The following illustration provides details of the core components for the Hadoop stack:
Apache has a new component by name YARN which they call the NextGen MapReduce. While the detailed discussion on YARN is not in the scope of this writing, I do want to share that the fundamental idea of YARN is to split up the two major functionalities of the JobTracker, resource management and job scheduling/monitoring, into separate daemons.
The idea behind YARN is to have a global Resource Manager (RM) and per-application Application Master (AM). An application is either a single job in the classical sense of Map-Reduce jobs.
The Resource Manager (RM) and per-node slave, the Node Manager (NM), form the data-computation framework. The ResourceManager is the ultimate authority that arbitrates resources among all the applications in the system in case of YARN. For more details on YARN please refer to this article on apache’s website.

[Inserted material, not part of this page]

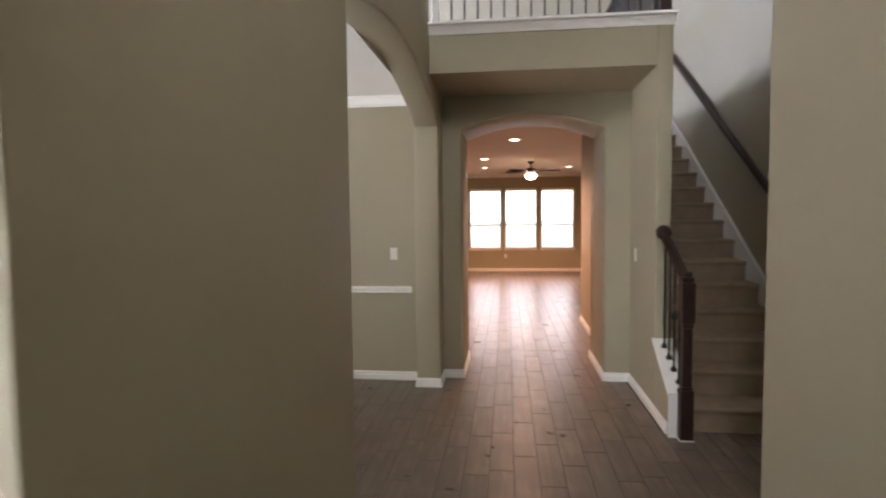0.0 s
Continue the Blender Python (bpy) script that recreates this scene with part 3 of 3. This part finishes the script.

Hadoop is a powerful distributed framework for Big Data management. A lot of top companies like LinkedIn, Amazon, eBay, Adobe and many more are powered by Hadoop. Yahoo is known for bringing focus of the world on Hadoop through their 1000 node cluster back in 2007 and then 4000 node cluster in 2008.
Hadoop is unstoppable as its open source roots grow wildly and deeply into enterprise data management architectures.
Realizing the trend, many companies, from IBM to Amazon Web Services, Microsoft and Teradata – all have packaged Hadoop into more easily-consumable distributions or services.
As time goes by, more and more companies are adapting Hadoop as the need for Big Data management is consistently rising.